Tuesday, February 23, 2010

Obama Appointee Wants to Ban Conspiracy Theories?

Well, that's a qualified yes . First, he'd try tricking people and then if that doesn't work, let ban them. Cass Sunstein is head of the The Office of Information and Regulatory Affairs. In 2008 (you know, like less than two years ago), he wrote this piece.

He think the government can ban conspiracy theories?? Setting aside First Amendment objections, how exactly would one go about enforcing such a ban? If there was ever an idea sure to generate more conspiracy theories, Sunstein has it. Hey, wait a minute....

In his own words:

Governmental Responses
What can government do about conspiracy theories? Among the things it can do, what should it do? We can readily imagine a series of possible responses. (1) Government might ban conspiracy theorizing. (2) Government might impose some kind of tax, financial or otherwise, on those who disseminate such theories. (3) Government might itself engage in counterspeech, marshaling arguments to discredit conspiracy theories. (4) Government might formally hire credible private parties to engage in counterspeech. (5) Government might engage in informal communication with such parties, encouraging them to help. Each instrument has a distinctive set of potential effects, or costs and benefits, and each will have a place under imaginable conditions. However, our main policy idea is that government should engage in cognitive infiltration of the groups that produce conspiracy theories, which involves a mix of (3), (4) and (5).

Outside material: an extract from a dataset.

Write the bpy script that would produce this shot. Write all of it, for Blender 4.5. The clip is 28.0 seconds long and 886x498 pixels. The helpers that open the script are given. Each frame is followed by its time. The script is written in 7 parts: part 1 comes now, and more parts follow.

 Here are some "counterthoughts".

1. Government should avoid acting in ways today that make conspiracy theories turn out to be true tomorrow. Like MKULTRA (an earlier effort at government mind control through LSD), Watergate, and any number of other despicable activities.

2. Some conspiracy theories turn out to be true. We don't know which ones in advance. (Is it really impossible that J. Edgar Hoover's FBI had a hand in killing Martin Luther King, Jr.?) Maybe we are better off airing it all out and seeing what crazy stuff 'they' really did.

3. The government has no business telling the people what to think about the government may or may not be up to.